## begin

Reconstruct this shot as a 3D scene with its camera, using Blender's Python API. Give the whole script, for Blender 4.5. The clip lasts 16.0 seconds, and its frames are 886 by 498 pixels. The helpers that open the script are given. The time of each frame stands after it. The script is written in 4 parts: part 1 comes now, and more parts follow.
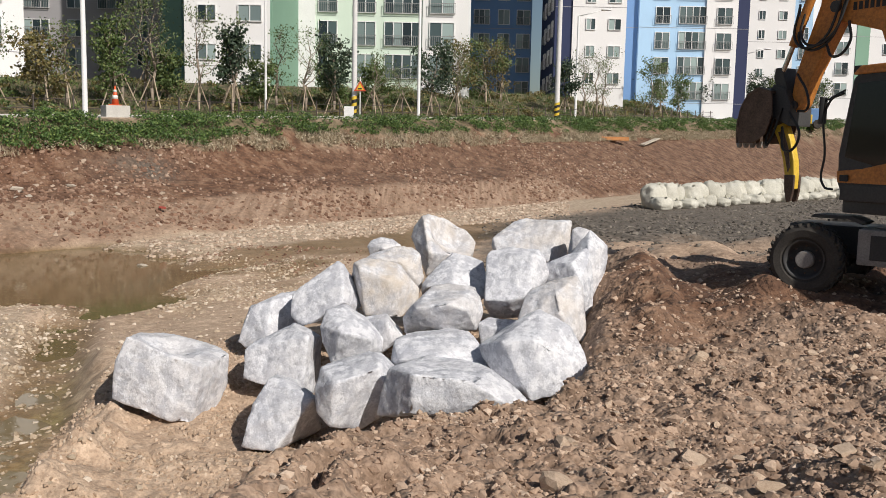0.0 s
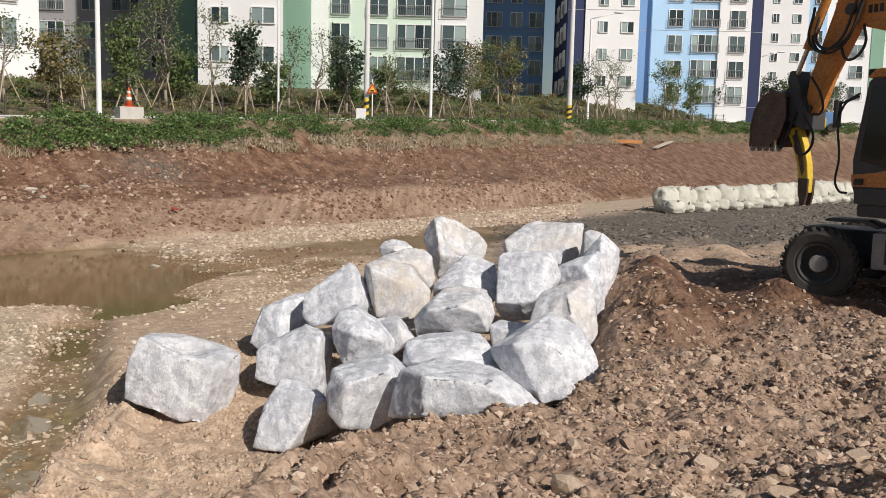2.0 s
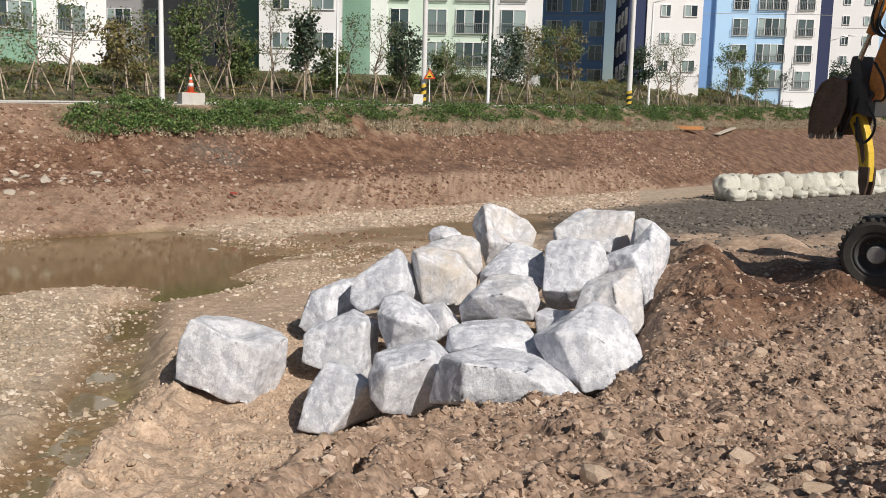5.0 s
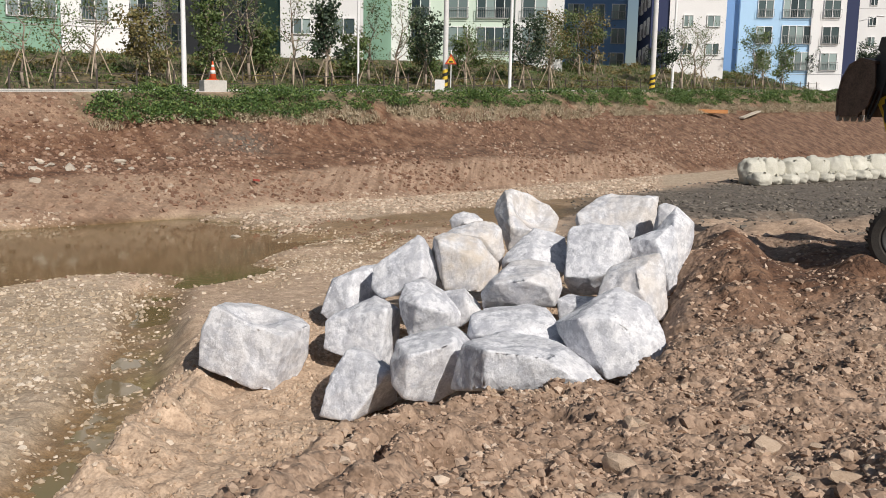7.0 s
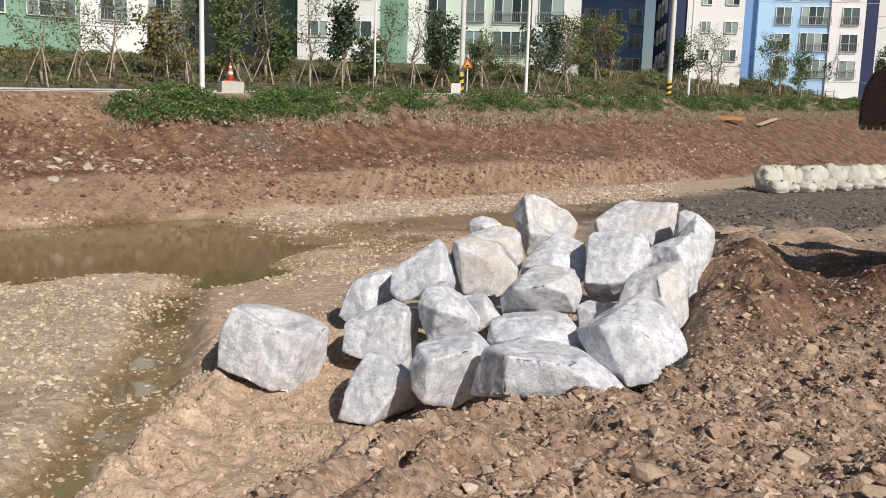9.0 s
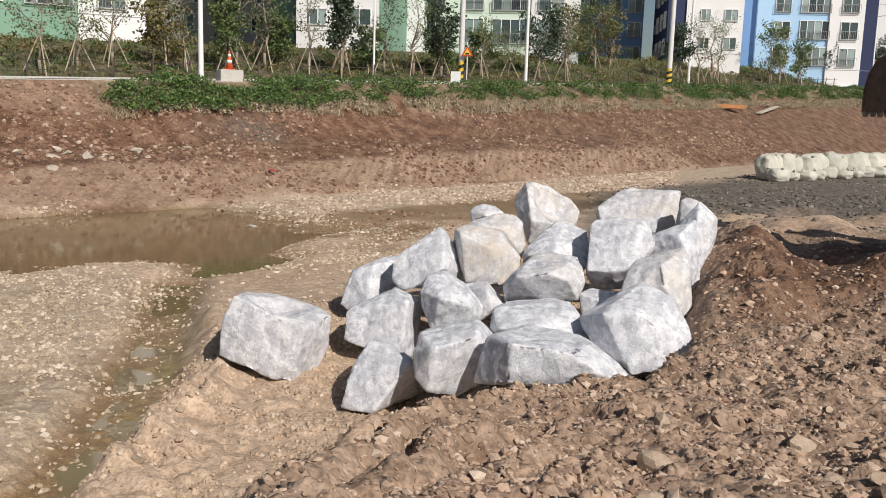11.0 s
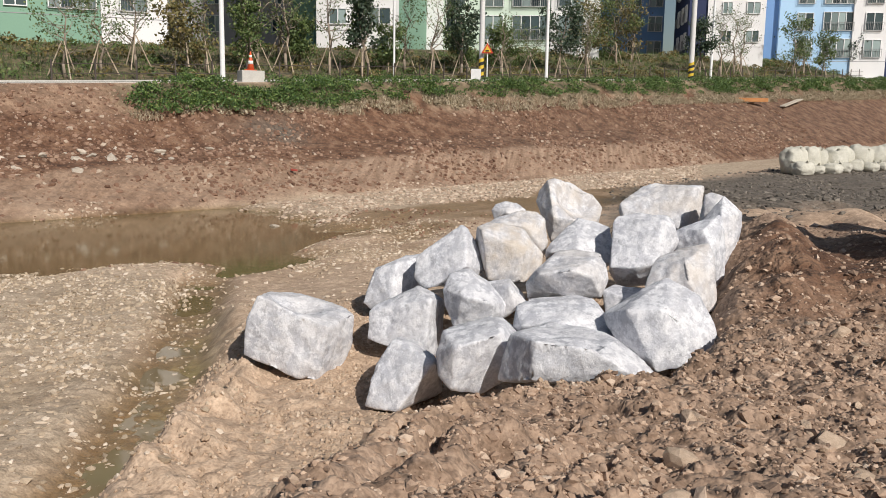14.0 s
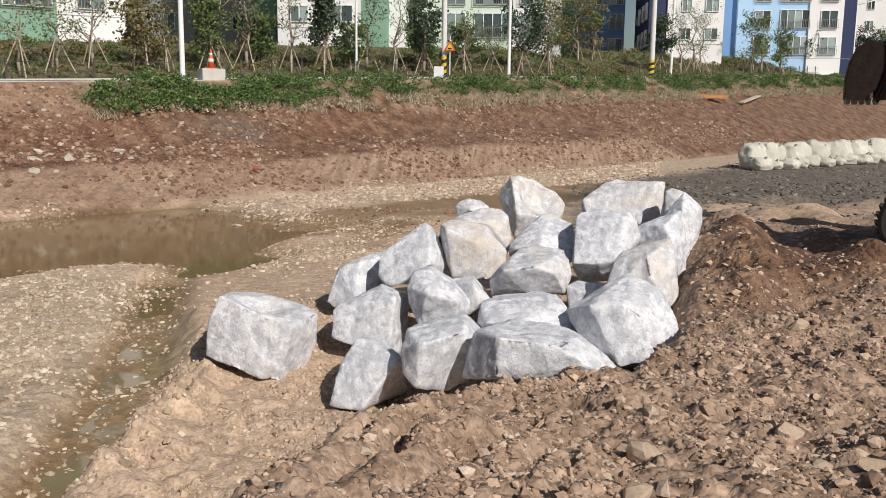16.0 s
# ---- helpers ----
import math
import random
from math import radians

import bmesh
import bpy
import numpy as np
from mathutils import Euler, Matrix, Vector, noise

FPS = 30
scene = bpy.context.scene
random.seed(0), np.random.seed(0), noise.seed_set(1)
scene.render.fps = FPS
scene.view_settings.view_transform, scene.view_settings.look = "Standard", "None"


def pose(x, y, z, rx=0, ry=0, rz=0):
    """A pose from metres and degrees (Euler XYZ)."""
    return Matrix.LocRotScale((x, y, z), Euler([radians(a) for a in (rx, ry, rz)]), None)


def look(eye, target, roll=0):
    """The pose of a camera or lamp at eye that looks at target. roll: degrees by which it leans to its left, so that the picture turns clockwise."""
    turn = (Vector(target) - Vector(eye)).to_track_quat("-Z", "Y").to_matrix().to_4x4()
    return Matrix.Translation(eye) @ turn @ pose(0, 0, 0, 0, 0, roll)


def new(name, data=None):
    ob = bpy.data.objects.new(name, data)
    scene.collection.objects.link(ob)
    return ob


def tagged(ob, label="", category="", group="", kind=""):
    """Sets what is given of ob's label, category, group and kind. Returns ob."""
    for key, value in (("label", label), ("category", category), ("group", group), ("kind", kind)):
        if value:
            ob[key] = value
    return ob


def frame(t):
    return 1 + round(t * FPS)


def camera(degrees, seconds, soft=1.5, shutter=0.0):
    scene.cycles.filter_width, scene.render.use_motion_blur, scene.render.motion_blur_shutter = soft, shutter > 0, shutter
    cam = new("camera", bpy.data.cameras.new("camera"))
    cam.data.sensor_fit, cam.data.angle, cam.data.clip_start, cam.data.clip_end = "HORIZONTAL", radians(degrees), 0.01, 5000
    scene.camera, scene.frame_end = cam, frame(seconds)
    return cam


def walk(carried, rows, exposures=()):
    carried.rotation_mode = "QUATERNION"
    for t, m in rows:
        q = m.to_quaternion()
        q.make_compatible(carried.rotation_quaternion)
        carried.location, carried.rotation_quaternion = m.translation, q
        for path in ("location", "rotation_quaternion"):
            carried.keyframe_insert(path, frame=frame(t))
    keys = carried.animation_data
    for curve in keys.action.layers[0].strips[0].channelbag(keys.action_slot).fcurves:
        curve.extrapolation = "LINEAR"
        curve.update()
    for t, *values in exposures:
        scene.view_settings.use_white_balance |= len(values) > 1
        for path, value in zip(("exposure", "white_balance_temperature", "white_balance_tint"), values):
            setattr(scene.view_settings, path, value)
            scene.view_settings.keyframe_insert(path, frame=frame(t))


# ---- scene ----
cam = camera(53.36, 16.0, 0.85)
# seconds, x, y, z, turn to the left, pitch, roll
PATH = [
    (0, 0.000, 0.000, 3.500, 0.00, -6.60, 1.20),
    (0.5, -0.008, -0.005, 3.500, 0.15, -6.31, 1.37),
    (1, -0.011, -0.002, 3.501, 0.65, -6.27, 1.38),
    (1.5, -0.013, -0.006, 3.496, 0.91, -6.35, 1.43),
    (2, -0.006, 0.001, 3.496, 0.74, -6.46, 1.40),
    (2.5, -0.008, 0.005, 3.493, 0.60, -6.48, 1.37),
    (3, -0.012, 0.010, 3.498, 0.69, -6.58, 1.26),
    (3.5, -0.003, -0.001, 3.498, 1.29, -6.89, 1.11),
    (4, 0.063, -0.001, 3.508, 2.44, -7.30, 1.19),
    (4.5, 0.149, -0.016, 3.518, 3.63, -7.33, 1.46),
    (7, 0.162, 0.039, 3.516, 5.98, -8.43, 1.13),
    (7.5, 0.120, 0.049, 3.521, 6.01, -8.02, 1.30),
    (8, 0.077, 0.064, 3.518, 6.32, -7.84, 1.54),
    (8.5, 0.065, 0.057, 3.520, 6.71, -8.01, 1.66),
    (9, 0.062, 0.060, 3.520, 6.79, -8.23, 1.80),
    (11.5, 0.015, 0.095, 3.497, 6.69, -8.99, 1.75),
    (12, 0.022, 0.081, 3.500, 6.75, -8.92, 1.91),
    (12.5, 0.020, 0.064, 3.505, 6.86, -9.04, 1.92),
    (13, 0.015, 0.107, 3.497, 6.98, -9.38, 1.66),
    (13.5, 0.017, 0.110, 3.493, 7.55, -9.38, 1.35),
    (14, 0.015, 0.103, 3.500, 8.16, -9.12, 0.92),
    (14.5, 0.011, 0.009, 3.510, 8.42, -8.96, 0.81),
    (15, 0.018, 0.097, 3.506, 7.98, -8.94, 0.77),
    (15.5, 0.025, 0.094, 3.504, 6.72, -8.95, 0.84),
    (16, 0.027, 0.117, 3.497, 5.84, -9.23, 0.71),
]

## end

Task directions: Copy out precisely the lines from the line with "shutter > 0, shutter" to the line with "scene.view_settings.keyframe_insert(path, frame=frame(t))" in the material above, including those two lines and omitting all the rest.

Answer to this task:
    scene.cycles.filter_width, scene.render.use_motion_blur, scene.render.motion_blur_shutter = soft, shutter > 0, shutter
    cam = new("camera", bpy.data.cameras.new("camera"))
    cam.data.sensor_fit, cam.data.angle, cam.data.clip_start, cam.data.clip_end = "HORIZONTAL", radians(degrees), 0.01, 5000
    scene.camera, scene.frame_end = cam, frame(seconds)
    return cam


def walk(carried, rows, exposures=()):
    carried.rotation_mode = "QUATERNION"
    for t, m in rows:
        q = m.to_quaternion()
        q.make_compatible(carried.rotation_quaternion)
        carried.location, carried.rotation_quaternion = m.translation, q
        for path in ("location", "rotation_quaternion"):
            carried.keyframe_insert(path, frame=frame(t))
    keys = carried.animation_data
    for curve in keys.action.layers[0].strips[0].channelbag(keys.action_slot).fcurves:
        curve.extrapolation = "LINEAR"
        curve.update()
    for t, *values in exposures:
        scene.view_settings.use_white_balance |= len(values) > 1
        for path, value in zip(("exposure", "white_balance_temperature", "white_balance_tint"), values):
            setattr(scene.view_settings, path, value)
            scene.view_settings.keyframe_insert(path, frame=frame(t))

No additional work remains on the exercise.